[start]
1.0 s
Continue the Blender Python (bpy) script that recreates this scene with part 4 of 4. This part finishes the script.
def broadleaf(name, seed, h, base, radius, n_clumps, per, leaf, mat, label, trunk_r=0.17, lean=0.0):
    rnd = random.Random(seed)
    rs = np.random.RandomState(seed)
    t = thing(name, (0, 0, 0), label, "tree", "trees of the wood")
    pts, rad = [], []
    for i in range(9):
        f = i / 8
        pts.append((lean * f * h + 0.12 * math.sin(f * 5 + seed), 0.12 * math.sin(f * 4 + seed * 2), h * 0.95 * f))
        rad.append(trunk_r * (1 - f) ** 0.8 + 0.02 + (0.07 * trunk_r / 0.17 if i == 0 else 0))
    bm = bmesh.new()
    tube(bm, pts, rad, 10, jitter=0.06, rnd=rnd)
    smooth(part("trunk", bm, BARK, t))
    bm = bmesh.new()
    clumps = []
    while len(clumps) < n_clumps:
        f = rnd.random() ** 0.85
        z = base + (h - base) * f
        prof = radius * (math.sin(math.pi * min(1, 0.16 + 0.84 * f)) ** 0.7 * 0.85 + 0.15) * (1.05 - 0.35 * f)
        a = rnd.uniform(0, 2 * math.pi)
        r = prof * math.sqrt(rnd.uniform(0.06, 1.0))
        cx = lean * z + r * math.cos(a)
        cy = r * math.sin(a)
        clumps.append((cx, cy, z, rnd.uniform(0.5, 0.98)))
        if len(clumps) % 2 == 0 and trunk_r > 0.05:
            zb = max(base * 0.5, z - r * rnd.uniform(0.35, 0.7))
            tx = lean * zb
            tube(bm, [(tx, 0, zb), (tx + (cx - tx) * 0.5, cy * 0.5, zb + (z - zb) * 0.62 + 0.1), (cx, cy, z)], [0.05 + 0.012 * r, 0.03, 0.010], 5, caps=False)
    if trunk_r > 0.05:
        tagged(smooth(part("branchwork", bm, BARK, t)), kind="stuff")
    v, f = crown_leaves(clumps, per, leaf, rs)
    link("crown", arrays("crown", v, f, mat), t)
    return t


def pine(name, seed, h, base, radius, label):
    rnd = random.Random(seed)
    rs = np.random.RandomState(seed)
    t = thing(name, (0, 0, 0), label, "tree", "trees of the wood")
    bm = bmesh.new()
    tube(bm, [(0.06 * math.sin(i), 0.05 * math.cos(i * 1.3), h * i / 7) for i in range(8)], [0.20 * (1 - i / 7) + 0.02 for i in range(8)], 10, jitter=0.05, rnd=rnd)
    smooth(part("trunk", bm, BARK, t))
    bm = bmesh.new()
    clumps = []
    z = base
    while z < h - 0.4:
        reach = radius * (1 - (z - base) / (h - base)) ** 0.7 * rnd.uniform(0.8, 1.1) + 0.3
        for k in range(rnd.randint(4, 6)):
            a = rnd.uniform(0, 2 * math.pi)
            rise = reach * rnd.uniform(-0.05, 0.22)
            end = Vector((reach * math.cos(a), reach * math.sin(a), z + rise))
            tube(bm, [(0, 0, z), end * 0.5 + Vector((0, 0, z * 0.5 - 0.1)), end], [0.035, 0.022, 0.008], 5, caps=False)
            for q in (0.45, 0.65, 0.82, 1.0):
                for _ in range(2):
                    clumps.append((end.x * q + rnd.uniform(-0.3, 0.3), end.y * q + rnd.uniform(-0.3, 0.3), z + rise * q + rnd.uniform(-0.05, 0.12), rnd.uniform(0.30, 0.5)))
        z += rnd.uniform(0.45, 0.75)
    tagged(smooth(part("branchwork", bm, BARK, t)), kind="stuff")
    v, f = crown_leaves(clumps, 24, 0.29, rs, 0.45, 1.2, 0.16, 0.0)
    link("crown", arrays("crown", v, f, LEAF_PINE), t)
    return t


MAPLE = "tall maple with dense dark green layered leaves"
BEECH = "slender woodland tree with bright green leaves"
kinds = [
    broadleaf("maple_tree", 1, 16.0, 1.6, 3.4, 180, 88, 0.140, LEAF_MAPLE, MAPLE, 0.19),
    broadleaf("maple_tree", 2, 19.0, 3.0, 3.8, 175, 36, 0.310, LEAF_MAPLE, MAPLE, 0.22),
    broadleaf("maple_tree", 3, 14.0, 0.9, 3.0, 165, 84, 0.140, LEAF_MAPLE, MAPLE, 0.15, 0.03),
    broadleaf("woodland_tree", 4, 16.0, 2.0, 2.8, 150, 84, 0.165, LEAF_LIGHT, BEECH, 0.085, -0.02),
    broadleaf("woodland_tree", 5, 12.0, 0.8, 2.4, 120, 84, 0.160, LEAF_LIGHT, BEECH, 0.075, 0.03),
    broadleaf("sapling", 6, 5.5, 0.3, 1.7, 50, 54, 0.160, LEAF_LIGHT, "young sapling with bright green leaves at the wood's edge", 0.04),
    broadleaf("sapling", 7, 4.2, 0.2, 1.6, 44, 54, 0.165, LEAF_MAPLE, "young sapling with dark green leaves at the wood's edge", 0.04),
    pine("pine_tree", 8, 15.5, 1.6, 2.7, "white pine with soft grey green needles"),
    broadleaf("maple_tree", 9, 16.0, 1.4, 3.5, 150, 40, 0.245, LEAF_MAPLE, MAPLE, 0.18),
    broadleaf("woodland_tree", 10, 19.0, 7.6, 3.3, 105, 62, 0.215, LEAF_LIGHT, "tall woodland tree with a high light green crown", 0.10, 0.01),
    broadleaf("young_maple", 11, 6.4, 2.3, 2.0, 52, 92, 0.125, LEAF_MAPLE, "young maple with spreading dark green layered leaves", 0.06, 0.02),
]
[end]
[start]
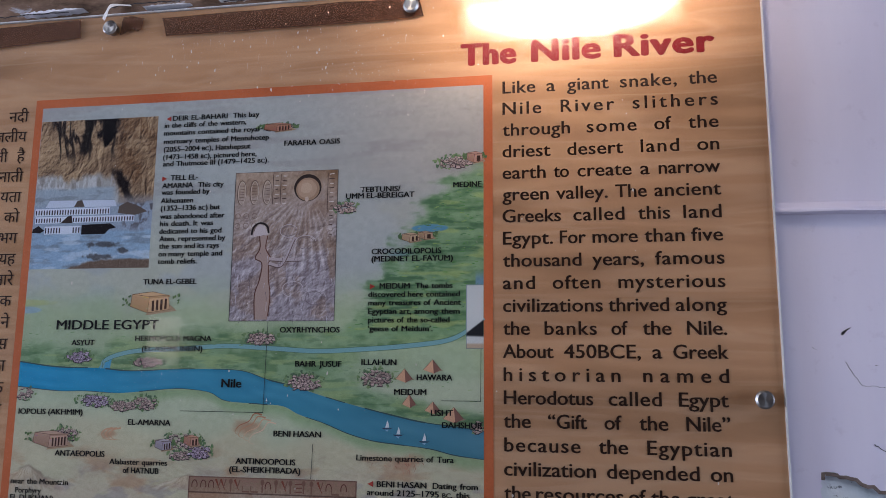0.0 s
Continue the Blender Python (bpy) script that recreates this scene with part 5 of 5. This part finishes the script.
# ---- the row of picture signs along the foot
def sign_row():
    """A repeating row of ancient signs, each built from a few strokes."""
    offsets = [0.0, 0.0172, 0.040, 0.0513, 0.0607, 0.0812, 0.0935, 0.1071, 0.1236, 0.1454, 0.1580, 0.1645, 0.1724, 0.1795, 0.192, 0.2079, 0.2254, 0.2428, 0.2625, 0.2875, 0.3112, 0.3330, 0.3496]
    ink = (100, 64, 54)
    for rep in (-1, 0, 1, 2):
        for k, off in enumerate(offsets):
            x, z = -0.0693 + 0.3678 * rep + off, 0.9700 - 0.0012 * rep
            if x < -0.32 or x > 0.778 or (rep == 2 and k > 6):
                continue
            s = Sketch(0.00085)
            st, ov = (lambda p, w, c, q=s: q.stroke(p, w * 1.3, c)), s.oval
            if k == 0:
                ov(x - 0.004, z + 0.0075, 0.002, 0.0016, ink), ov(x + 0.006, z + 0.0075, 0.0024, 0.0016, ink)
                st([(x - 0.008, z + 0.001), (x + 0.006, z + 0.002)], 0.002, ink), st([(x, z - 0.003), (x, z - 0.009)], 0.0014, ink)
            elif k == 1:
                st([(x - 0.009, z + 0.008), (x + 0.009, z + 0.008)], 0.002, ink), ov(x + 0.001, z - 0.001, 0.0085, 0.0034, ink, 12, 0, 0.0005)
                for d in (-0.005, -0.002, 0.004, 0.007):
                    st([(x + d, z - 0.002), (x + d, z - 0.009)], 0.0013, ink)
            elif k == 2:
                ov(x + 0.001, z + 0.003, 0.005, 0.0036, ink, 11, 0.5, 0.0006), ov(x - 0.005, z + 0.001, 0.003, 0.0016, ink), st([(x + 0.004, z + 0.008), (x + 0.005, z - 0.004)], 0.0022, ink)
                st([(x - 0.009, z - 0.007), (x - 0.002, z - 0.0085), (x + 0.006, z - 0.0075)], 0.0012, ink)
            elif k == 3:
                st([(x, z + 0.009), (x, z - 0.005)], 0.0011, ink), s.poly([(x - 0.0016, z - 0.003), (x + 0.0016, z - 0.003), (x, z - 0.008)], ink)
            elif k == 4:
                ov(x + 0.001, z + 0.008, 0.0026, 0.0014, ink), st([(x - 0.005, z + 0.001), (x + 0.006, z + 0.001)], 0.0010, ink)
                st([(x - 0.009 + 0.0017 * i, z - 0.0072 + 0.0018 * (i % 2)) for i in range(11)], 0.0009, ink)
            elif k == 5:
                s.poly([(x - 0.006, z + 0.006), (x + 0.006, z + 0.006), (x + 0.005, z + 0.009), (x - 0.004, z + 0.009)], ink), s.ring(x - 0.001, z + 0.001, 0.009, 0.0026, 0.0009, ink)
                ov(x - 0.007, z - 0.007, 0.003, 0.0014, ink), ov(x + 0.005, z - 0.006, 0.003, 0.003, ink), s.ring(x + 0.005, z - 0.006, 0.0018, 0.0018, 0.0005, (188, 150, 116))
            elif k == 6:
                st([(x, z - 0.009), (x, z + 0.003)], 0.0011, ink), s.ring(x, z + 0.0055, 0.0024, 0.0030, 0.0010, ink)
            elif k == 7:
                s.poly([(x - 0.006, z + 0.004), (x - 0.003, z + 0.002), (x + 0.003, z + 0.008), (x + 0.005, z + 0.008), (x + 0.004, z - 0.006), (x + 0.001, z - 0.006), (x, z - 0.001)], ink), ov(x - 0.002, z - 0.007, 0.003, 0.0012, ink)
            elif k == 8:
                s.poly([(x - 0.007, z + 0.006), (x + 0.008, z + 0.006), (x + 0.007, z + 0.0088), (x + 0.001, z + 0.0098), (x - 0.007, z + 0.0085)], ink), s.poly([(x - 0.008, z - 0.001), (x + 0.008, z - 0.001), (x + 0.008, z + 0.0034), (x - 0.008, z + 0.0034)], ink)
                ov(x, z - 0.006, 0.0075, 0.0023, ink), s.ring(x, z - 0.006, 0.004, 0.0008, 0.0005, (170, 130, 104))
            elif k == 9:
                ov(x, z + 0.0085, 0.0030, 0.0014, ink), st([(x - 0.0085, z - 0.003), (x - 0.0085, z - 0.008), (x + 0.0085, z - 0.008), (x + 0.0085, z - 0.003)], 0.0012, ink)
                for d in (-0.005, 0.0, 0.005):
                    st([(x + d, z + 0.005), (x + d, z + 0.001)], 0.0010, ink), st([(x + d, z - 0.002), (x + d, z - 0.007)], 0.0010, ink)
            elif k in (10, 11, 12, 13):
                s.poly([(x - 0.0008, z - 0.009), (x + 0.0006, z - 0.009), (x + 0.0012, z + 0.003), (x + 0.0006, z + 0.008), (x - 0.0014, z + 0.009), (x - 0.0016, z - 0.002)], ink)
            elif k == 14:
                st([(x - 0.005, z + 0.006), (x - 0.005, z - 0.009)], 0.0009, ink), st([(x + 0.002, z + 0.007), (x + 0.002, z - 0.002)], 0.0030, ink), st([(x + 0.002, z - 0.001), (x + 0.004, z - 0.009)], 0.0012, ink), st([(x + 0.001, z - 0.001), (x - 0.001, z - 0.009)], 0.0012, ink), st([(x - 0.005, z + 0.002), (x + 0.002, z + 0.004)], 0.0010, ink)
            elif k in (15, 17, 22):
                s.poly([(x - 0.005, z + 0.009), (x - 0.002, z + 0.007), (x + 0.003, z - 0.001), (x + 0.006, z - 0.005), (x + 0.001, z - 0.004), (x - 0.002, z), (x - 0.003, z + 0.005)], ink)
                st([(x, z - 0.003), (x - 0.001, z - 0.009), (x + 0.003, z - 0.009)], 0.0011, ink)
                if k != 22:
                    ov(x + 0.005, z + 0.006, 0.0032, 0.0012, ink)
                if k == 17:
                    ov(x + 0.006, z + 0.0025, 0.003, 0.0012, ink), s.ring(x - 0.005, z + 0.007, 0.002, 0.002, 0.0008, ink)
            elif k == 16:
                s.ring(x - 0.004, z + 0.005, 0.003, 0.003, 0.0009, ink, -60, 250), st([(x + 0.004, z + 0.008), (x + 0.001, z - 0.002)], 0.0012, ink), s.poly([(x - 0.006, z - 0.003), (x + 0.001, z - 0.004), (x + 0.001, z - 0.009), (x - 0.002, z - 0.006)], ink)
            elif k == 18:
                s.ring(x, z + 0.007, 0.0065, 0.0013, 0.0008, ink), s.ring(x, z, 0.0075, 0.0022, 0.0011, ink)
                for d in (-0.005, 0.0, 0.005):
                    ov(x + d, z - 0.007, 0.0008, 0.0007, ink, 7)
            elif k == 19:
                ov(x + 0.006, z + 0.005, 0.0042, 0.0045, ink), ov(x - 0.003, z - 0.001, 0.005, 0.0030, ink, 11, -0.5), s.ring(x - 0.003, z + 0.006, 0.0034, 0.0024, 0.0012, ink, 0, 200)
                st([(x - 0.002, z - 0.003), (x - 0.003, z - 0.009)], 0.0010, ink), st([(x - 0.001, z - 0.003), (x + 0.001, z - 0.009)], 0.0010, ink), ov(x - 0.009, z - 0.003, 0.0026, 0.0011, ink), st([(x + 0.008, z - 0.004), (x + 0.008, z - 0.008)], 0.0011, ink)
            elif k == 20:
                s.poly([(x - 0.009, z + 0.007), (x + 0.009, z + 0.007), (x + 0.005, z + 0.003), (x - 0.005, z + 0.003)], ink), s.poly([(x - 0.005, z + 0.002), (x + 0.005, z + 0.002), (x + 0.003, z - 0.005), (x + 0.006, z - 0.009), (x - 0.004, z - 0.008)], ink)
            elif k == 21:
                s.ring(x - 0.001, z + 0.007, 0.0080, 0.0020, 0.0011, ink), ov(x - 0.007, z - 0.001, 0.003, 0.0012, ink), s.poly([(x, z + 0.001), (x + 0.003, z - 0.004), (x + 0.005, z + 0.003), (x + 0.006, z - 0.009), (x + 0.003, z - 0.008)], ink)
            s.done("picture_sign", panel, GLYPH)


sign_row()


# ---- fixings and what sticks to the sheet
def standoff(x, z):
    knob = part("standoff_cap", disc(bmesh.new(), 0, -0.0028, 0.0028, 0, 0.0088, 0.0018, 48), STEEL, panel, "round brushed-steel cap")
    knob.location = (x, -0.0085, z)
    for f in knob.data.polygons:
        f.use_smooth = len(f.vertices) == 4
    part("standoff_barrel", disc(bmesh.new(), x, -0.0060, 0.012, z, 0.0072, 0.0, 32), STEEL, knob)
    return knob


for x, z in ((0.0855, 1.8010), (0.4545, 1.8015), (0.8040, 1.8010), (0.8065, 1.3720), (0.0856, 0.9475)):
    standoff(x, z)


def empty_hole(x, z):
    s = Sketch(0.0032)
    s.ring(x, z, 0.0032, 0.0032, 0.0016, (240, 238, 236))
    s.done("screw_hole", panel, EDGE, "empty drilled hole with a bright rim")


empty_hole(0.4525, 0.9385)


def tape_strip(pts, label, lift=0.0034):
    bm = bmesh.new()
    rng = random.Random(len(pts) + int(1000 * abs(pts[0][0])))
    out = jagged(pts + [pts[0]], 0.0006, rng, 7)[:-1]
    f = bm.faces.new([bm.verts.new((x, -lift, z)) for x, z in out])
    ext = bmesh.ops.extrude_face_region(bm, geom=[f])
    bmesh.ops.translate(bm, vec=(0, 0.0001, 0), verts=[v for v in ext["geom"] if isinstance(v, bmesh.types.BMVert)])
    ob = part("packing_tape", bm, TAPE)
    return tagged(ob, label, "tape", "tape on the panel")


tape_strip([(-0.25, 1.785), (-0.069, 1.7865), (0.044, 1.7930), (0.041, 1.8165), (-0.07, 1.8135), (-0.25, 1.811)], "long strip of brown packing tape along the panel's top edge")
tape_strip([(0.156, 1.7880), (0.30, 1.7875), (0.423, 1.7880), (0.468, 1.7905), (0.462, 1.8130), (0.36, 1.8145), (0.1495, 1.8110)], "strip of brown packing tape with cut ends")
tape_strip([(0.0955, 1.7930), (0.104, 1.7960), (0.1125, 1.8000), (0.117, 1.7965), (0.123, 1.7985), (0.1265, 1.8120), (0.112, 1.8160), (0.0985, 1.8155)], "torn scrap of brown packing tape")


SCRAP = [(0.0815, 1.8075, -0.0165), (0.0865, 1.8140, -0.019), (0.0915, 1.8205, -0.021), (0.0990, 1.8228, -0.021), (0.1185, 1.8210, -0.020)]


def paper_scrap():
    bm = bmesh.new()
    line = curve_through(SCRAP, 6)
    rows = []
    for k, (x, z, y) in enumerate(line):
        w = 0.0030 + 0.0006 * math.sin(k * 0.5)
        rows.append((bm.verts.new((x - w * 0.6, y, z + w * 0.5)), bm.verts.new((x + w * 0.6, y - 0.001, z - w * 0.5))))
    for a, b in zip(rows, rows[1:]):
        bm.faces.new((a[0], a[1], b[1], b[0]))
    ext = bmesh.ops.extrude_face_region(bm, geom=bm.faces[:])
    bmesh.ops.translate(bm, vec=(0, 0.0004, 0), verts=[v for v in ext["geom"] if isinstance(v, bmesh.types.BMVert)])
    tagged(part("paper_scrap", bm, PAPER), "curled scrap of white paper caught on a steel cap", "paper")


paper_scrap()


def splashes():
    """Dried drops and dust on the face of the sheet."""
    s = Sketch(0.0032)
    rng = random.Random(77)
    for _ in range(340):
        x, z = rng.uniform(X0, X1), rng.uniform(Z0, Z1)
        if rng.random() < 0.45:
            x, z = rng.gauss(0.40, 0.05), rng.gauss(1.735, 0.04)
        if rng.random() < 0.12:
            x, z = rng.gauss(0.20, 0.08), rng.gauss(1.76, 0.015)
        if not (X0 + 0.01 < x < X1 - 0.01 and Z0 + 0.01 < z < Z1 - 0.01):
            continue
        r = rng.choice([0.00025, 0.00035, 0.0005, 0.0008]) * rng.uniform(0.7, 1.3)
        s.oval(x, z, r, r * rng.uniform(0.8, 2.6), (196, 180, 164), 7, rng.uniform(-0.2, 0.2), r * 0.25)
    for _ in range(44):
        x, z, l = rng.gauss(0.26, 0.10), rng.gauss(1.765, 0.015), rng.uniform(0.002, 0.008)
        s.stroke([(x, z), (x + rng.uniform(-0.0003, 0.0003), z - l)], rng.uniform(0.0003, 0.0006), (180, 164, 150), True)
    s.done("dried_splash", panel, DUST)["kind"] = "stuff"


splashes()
[end]
Gather each line of the records holding the string "recreates".

Continue the Blender Python (bpy) script that recreates this scene with part 4 of 4. This part finishes the script.
Continue the Blender Python (bpy) script that recreates this scene with part 5 of 5. This part finishes the script.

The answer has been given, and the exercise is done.